In many parts of the nation, especially in South-East Nigeria, particularly in Imo State, we have heard chilling stories of baby-making factories. Babies so given birth to are sold to willing and ready buyers. Prices of children range from N150, 000 to N350, 000.
The price of male children is usually higher than female ones, according to reports.
There are also cases of some wicked mothers who dump their babies, whom they may have suffered unspeakable emotional pains to carry for nine months.
In any country where men and women are so desperate for money and quick riches, these are the kind of despicable things you hear. Rituals and child trafficking become the order of the day. Given the so many dark and ghastly news reports that dominate the global media today about man’s inhumanity to man, it becomes needless to state that man has really descended below the lowest level of sanity and humanity.

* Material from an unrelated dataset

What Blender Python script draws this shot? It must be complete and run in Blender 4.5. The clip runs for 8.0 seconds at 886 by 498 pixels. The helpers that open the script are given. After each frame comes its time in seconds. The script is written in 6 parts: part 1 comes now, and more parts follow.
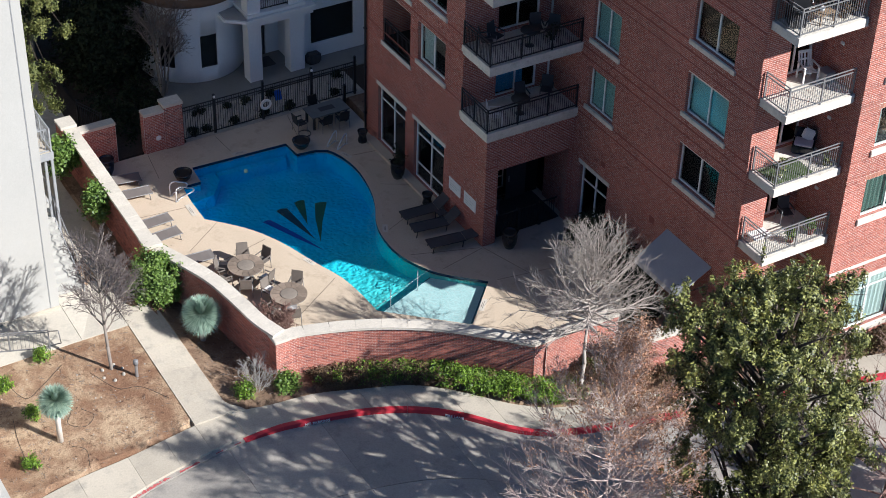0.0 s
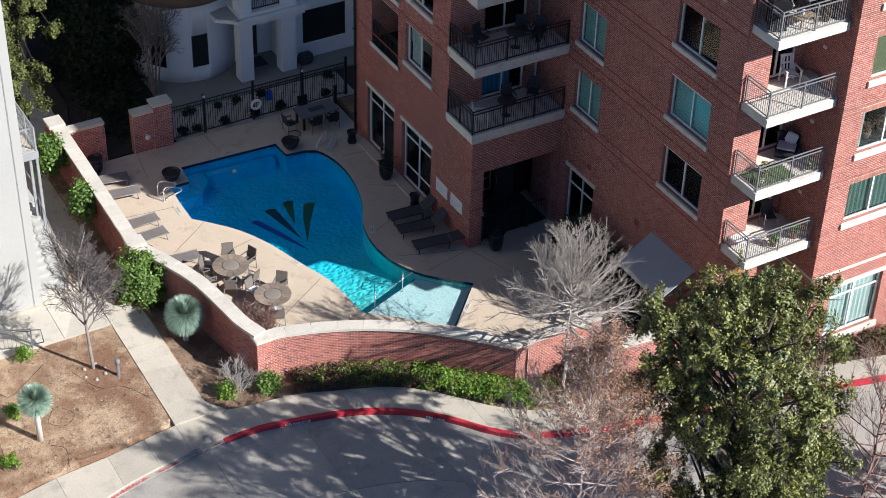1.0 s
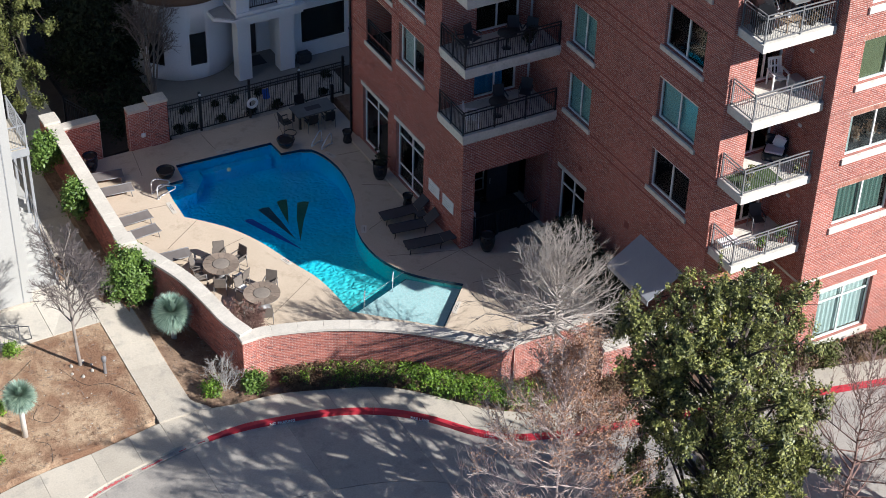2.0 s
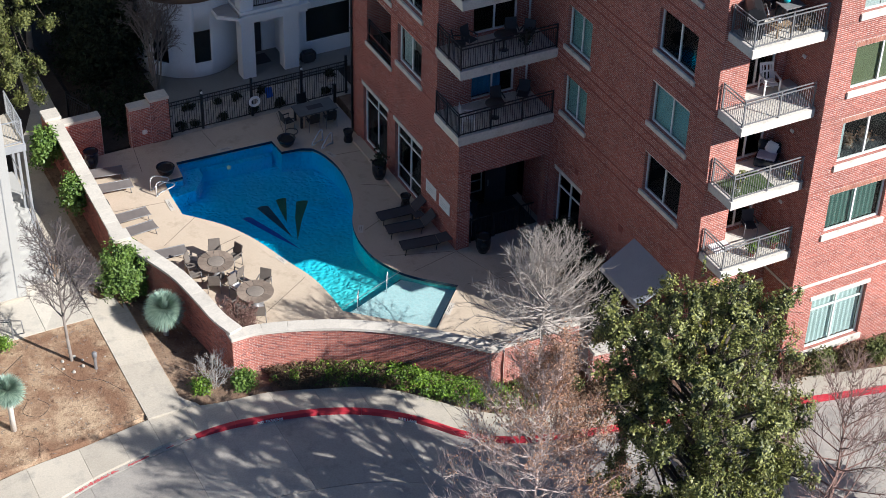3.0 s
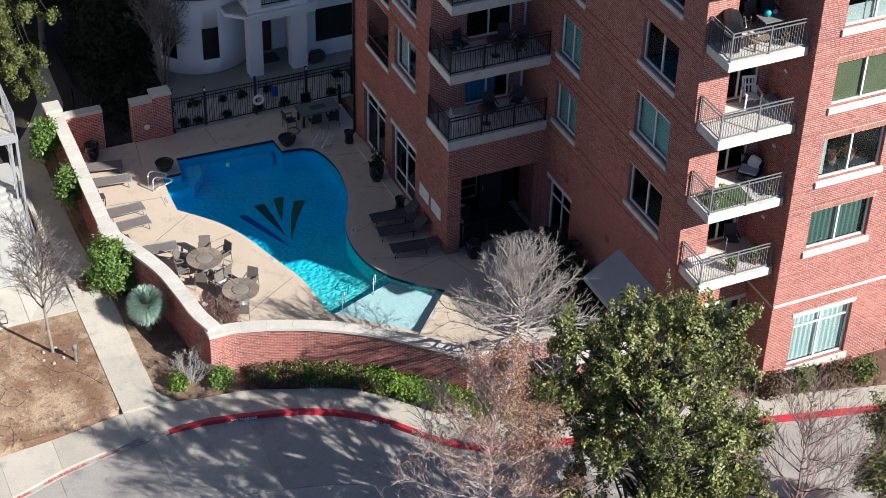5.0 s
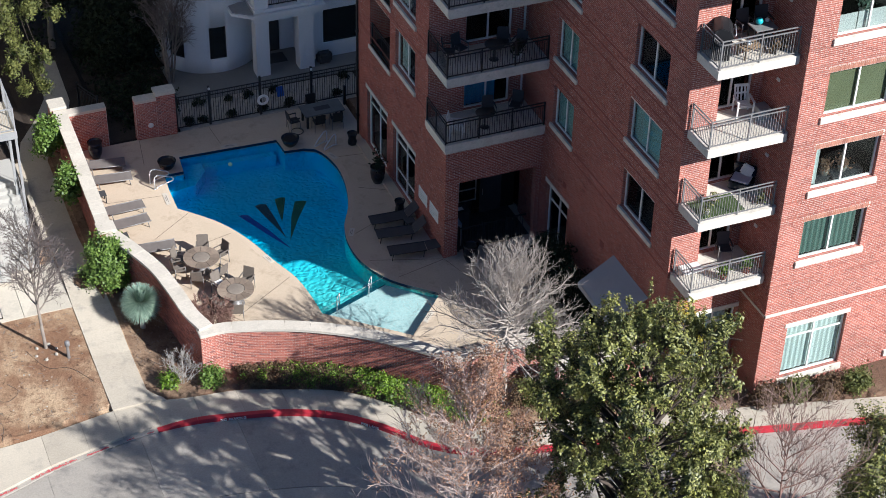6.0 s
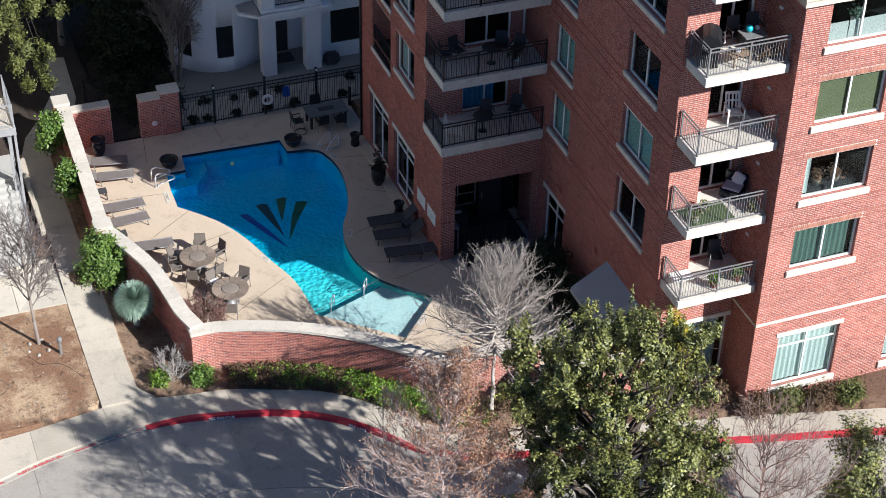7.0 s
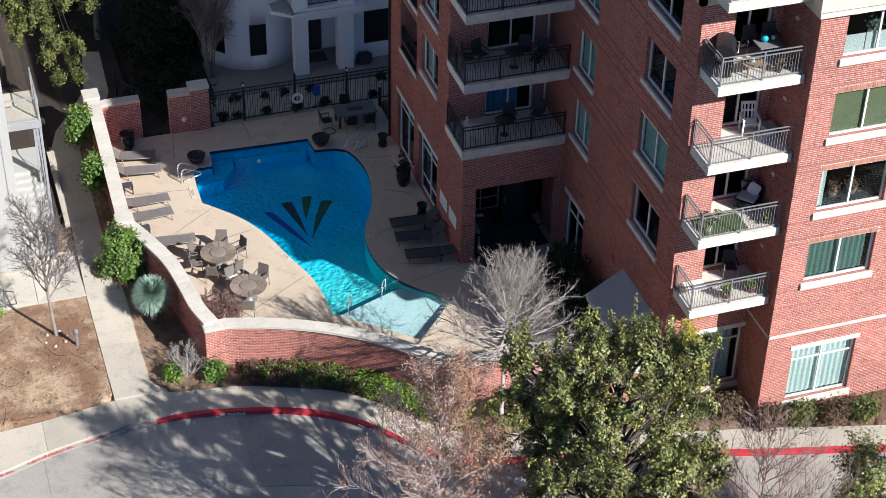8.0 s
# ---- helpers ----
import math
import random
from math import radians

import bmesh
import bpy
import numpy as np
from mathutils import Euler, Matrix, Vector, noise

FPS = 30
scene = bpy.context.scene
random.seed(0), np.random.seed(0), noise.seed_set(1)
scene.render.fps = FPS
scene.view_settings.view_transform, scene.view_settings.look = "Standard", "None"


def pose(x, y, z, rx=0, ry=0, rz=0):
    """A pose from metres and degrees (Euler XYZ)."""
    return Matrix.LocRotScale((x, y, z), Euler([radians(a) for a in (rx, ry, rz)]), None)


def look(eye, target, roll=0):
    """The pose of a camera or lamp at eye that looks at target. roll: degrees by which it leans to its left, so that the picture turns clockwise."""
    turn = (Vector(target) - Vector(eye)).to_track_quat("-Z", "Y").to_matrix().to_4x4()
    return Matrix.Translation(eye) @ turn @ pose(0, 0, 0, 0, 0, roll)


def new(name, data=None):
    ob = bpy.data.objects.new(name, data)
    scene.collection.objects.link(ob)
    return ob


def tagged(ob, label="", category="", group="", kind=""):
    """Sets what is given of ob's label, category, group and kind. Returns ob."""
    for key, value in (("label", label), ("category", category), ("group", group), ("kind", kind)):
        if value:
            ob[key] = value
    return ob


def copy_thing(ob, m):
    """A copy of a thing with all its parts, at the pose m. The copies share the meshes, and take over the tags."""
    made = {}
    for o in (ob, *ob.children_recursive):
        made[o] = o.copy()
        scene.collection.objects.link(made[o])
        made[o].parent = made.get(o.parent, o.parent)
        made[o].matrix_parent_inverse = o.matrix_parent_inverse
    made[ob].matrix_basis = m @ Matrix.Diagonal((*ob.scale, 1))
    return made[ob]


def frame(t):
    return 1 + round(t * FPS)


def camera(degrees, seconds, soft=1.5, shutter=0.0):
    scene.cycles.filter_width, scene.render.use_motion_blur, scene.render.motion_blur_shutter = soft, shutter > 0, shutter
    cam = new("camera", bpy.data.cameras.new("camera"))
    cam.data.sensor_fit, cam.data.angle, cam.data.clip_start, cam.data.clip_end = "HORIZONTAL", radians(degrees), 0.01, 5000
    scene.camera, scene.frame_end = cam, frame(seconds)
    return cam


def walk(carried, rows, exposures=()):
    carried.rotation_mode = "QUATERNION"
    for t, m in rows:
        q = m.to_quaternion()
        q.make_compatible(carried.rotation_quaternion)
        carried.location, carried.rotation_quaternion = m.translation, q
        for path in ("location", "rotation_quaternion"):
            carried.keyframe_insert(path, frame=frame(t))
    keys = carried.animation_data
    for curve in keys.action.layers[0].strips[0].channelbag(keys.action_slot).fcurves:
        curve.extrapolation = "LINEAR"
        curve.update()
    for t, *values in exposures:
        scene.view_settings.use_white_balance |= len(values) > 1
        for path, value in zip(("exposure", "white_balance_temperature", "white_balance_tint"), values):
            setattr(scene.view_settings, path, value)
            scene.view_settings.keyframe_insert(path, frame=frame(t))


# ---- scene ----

One of such ironies is the fact that those who patronise them are some of our so-called leaders and business men and women. Such a practice does not only trample on the spirit of human development and destroy the foundation of the future generation in a nation, but also reduces man to an evil being.
We condemn in very strong terms this nefarious act and demand that necessary laws be invoked to prosecute those arrested, as well as those connected with the act. We are also demanding for the strengthening of our legal system in this regard to enhance preventive mechanism of this inhuman activity in our society.
Poverty and greed may not be ruled out completely as factors, especially in the case of those who engage in commercial sex. There are views that some of them might have been pushed out into such an immoral trade as a result of poverty, societal neglect, among others excuses. There are also cases of those who are abused by the society through rape. It is against natural law, conscience and the constitution of the Federal Republic of Nigeria for anyone to engage in such dastardly acts.